Ad Nauseum
Ever since advertisers discovered the efficacy of the broadcast medium to ply their wares, we’ve been subjected to a broad spectrum of radio and television advertisements. Some are wonderfully memorable – the Choo Charlie and Chevrolet’s See the U.S.A. television ads from the Sixties. Please Don’t Squeeze the Charmin and Where’s the Beef from Burger King. There are the not-so-memorable television ads – Sierra Mist’s Bagpipe Kilt Marilyn Monroe spoof, Holiday Inn’s Sex Change ad, the Visa Card ad where a cash-paying customer ruins everyone’s day.
Radio spots don’t endure in the memory as well. One unmemorable spot is family legend, way back from the Sixties that simply involved a maniac laughing. My mother hated it so much that we never forgot it. The best national radio ads were probably the Club Med ads. If you went to a Club Med and could actually sing their song (and everyone could), you got a special citation. And of course, who can forget “I’m an Oscar Meyer Weiner”?
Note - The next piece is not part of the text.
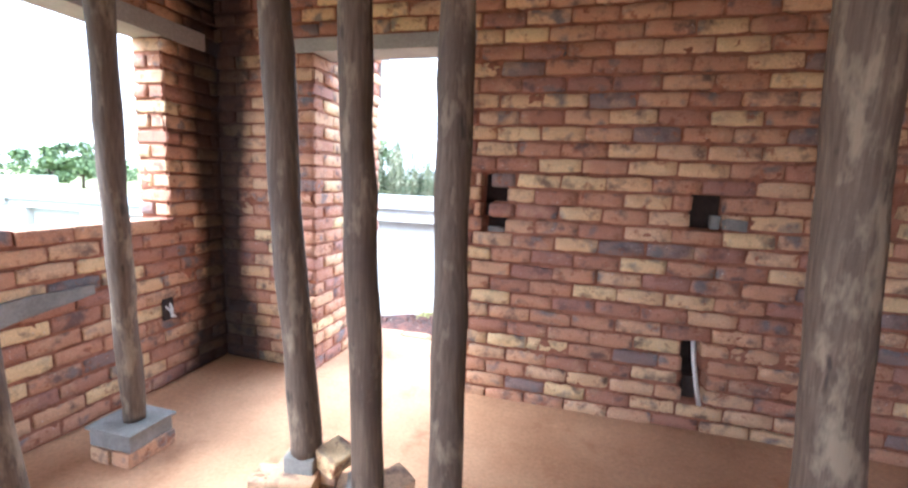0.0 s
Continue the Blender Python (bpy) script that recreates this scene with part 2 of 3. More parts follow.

WEAF of New York is credited with airing the first paid radio commercial, on Aug. 28, 1922, for the Queensboro Corporation, advertising an apartment complex.
Over the decades, advertisers have become more sophisticated in their audience tracking. The feedback they get from advertisers is more timely and efficient. If they discover an advertisement is unintentionally offensive, they can yank the spot fairly quickly. The last thing a company wants to do is offend potential customers.
Not so the United States government. Now that they’re almost completely in the business of running our lives, they’re playing advertisements to make sure we know it. Two PSAs – Public Service Announcements – are particularly obnoxious.
The first is a partnership with the Ad Council. The commercial features a young father explaining Swiss cheese to his three year-old. So, what parent hasn’t engaged their kid at the supermarket? No one, you would think, by the sound of this advertisement. You’d think that it was a completely new idea from Michelle Obama’s Nabob Squad.
It’s not that the father is really objectionable, although in the first few seconds of the spot, he sounds more like the Geico Gecko and you think you’re about to sold insurance rather than Swiss cheese. Except for that bit of confusion, the Dad is okay. The dialog is kind of stupid but all right. Hey, he’s talking to a 3 year-old and the kid is cute; the first time she speaks, she sounds smarter than her father.
It’s the Mary Poppins announcer. In the voiceover, she deigns to explain to us the obvious – that a father is teaching his kid about Swiss cheese. Well, if that just isn’t what we all need, especially parents - Nanny State Poppins teaching us how to talk to three year olds, and talking to us as though we were three year olds. It’s one of those commercials that you just can’t reach the control panel fast enough to turn off.
The other commercial is for Food Stamps. This is actually a pair of commercials. In the first commercial, Marge tells us not only how food stamps help her make ends meet economically, but actually assists her in nutrition. You may laugh, but that’s because the Food Stamp program has a grocery list; there are only certain foods you can buy with the stamps.
That wasn’t always the case. The food stamps go back to the mid-1960s and welfare people on Food Stamps can and did buy the most amazing food items: filet mignon, lobster, potato chips, Kool Aid, Lucky Charms, Coca-Cola, Chips Ahoy. My father made minimum wage. We were not on food stamps or any other public assistance. My mother bought milk, hot dogs, ground beef, beans, spaghetti, tomato sauce.
Now Food Stamp recipients are required to buy only the best. Only fresh fruits and vegetables will do. Do you know how much those fresh fruit and veggies are costing us per pound (especially when they’re out of season). No macaroni and cheese for our poor people.
No wonder the pair in the companion commercial, observing their friend Marge’s excellent health titter and tee-hee their way through the entire spot.
Food Stamps are for everyone who can get their hands on them. Tee-hee, tee-hee! Why should you clip coupons like those poor working slobs? Tee hee hee! You don’t know what you’re missing. Hee hee hee hee! You can buy all your food retail, too. Didn’t you know? Tee hee-hee!
And the best part is, you never know who’s on Food Stamps! Teeheeheeeheeeheeehee!